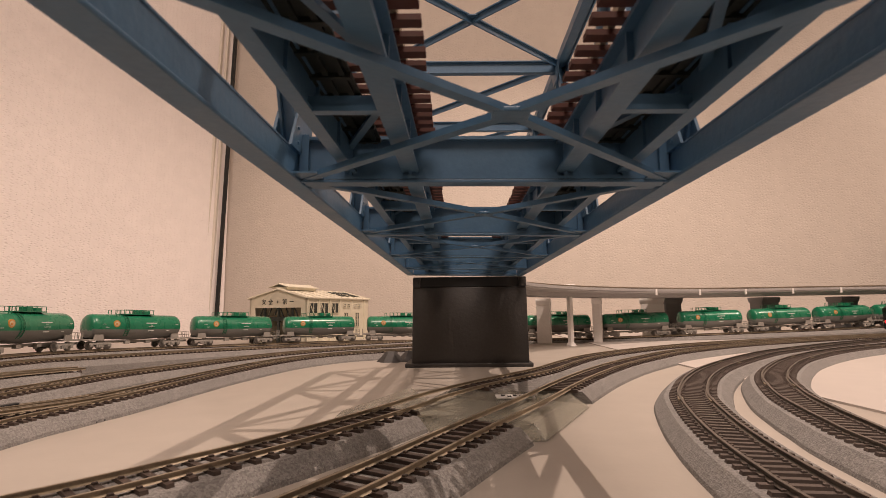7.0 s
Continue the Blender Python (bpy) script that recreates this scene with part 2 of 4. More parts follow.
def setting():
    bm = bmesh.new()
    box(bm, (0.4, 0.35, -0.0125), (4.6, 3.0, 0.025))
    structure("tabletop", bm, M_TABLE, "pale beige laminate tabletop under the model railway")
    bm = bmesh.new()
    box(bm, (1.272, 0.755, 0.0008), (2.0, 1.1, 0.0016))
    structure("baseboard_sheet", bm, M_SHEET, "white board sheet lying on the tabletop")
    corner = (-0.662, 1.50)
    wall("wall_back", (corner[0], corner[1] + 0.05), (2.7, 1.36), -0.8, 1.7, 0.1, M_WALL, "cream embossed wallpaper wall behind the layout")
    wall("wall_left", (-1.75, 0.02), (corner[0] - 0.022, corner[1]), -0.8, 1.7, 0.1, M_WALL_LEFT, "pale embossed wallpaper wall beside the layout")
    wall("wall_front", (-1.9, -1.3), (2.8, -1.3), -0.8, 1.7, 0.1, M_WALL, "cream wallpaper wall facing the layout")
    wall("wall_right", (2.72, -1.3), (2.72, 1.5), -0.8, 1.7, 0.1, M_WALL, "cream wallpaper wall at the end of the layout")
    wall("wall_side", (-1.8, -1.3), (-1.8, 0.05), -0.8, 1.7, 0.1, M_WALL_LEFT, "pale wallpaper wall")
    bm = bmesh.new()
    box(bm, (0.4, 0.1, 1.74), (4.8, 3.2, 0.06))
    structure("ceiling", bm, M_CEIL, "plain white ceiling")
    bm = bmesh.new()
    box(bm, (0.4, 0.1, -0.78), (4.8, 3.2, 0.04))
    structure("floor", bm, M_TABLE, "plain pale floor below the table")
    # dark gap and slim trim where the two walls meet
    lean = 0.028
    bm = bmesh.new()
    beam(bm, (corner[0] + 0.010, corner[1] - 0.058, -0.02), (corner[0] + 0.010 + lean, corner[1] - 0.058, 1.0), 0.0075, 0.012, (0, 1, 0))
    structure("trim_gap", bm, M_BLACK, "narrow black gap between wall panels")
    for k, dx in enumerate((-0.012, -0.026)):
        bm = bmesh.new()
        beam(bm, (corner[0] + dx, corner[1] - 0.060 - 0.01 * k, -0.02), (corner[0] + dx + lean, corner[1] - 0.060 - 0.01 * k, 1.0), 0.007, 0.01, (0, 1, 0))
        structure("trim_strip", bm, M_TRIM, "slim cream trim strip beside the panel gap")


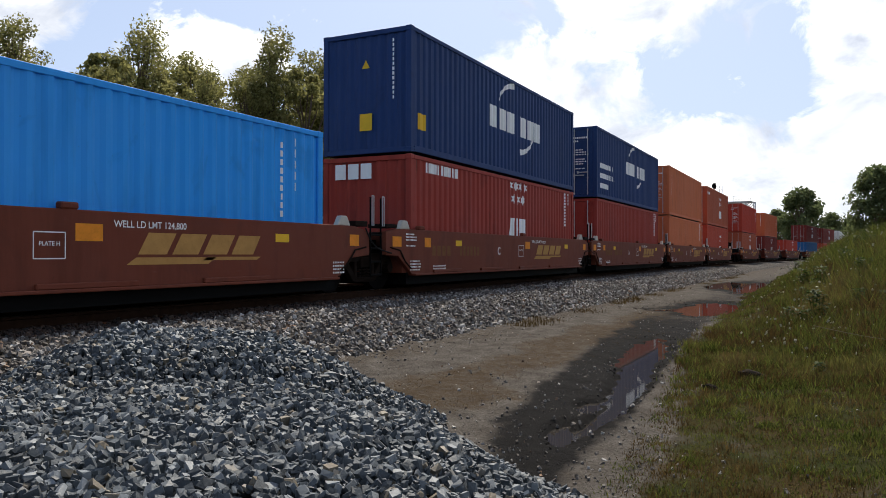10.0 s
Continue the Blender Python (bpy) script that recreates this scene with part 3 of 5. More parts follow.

## JOB
Transcribe each line above verbatim, with the pictures left out.

## ANSWER TO THIS TASK
7.0 s
Continue the Blender Python (bpy) script that recreates this scene with part 2 of 4. More parts follow.
def setting():
    bm = bmesh.new()
    box(bm, (0.4, 0.35, -0.0125), (4.6, 3.0, 0.025))
    structure("tabletop", bm, M_TABLE, "pale beige laminate tabletop under the model railway")
    bm = bmesh.new()
    box(bm, (1.272, 0.755, 0.0008), (2.0, 1.1, 0.0016))
    structure("baseboard_sheet", bm, M_SHEET, "white board sheet lying on the tabletop")
    corner = (-0.662, 1.50)
    wall("wall_back", (corner[0], corner[1] + 0.05), (2.7, 1.36), -0.8, 1.7, 0.1, M_WALL, "cream embossed wallpaper wall behind the layout")
    wall("wall_left", (-1.75, 0.02), (corner[0] - 0.022, corner[1]), -0.8, 1.7, 0.1, M_WALL_LEFT, "pale embossed wallpaper wall beside the layout")
    wall("wall_front", (-1.9, -1.3), (2.8, -1.3), -0.8, 1.7, 0.1, M_WALL, "cream wallpaper wall facing the layout")
    wall("wall_right", (2.72, -1.3), (2.72, 1.5), -0.8, 1.7, 0.1, M_WALL, "cream wallpaper wall at the end of the layout")
    wall("wall_side", (-1.8, -1.3), (-1.8, 0.05), -0.8, 1.7, 0.1, M_WALL_LEFT, "pale wallpaper wall")
    bm = bmesh.new()
    box(bm, (0.4, 0.1, 1.74), (4.8, 3.2, 0.06))
    structure("ceiling", bm, M_CEIL, "plain white ceiling")
    bm = bmesh.new()
    box(bm, (0.4, 0.1, -0.78), (4.8, 3.2, 0.04))
    structure("floor", bm, M_TABLE, "plain pale floor below the table")
    # dark gap and slim trim where the two walls meet
    lean = 0.028
    bm = bmesh.new()
    beam(bm, (corner[0] + 0.010, corner[1] - 0.058, -0.02), (corner[0] + 0.010 + lean, corner[1] - 0.058, 1.0), 0.0075, 0.012, (0, 1, 0))
    structure("trim_gap", bm, M_BLACK, "narrow black gap between wall panels")
    for k, dx in enumerate((-0.012, -0.026)):
        bm = bmesh.new()
        beam(bm, (corner[0] + dx, corner[1] - 0.060 - 0.01 * k, -0.02), (corner[0] + dx + lean, corner[1] - 0.060 - 0.01 * k, 1.0), 0.007, 0.01, (0, 1, 0))
        structure("trim_strip", bm, M_TRIM, "slim cream trim strip beside the panel gap")


10.0 s
Continue the Blender Python (bpy) script that recreates this scene with part 3 of 5. More parts follow.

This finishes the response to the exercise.